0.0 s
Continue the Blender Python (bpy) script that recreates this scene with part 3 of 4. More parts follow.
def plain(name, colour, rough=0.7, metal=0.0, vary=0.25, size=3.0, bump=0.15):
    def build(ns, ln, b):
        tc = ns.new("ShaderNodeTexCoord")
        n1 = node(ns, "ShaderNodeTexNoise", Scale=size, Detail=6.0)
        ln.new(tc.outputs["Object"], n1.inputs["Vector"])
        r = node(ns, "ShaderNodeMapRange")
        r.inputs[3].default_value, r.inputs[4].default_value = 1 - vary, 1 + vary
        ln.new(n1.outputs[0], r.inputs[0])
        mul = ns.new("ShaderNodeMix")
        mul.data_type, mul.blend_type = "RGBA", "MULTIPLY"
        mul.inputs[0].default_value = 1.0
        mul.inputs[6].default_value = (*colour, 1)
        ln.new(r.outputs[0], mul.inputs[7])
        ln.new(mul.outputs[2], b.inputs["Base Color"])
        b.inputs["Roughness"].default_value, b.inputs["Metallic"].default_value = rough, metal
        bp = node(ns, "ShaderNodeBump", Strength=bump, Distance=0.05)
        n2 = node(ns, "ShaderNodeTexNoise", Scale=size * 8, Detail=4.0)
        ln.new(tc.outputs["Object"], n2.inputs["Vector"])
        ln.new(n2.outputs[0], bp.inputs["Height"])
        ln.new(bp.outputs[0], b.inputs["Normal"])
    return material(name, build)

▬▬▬

[Work required] Return what is listed above, exactly and completely.

[Solution to the exercise]
0.0 s
Continue the Blender Python (bpy) script that recreates this scene with part 3 of 4. More parts follow.
def plain(name, colour, rough=0.7, metal=0.0, vary=0.25, size=3.0, bump=0.15):
    def build(ns, ln, b):
        tc = ns.new("ShaderNodeTexCoord")
        n1 = node(ns, "ShaderNodeTexNoise", Scale=size, Detail=6.0)
        ln.new(tc.outputs["Object"], n1.inputs["Vector"])
        r = node(ns, "ShaderNodeMapRange")
        r.inputs[3].default_value, r.inputs[4].default_value = 1 - vary, 1 + vary
        ln.new(n1.outputs[0], r.inputs[0])
        mul = ns.new("ShaderNodeMix")
        mul.data_type, mul.blend_type = "RGBA", "MULTIPLY"
        mul.inputs[0].default_value = 1.0
        mul.inputs[6].default_value = (*colour, 1)
        ln.new(r.outputs[0], mul.inputs[7])
        ln.new(mul.outputs[2], b.inputs["Base Color"])
        b.inputs["Roughness"].default_value, b.inputs["Metallic"].default_value = rough, metal
        bp = node(ns, "ShaderNodeBump", Strength=bump, Distance=0.05)
        n2 = node(ns, "ShaderNodeTexNoise", Scale=size * 8, Detail=4.0)
        ln.new(tc.outputs["Object"], n2.inputs["Vector"])
        ln.new(n2.outputs[0], bp.inputs["Height"])
        ln.new(bp.outputs[0], b.inputs["Normal"])
    return material(name, build)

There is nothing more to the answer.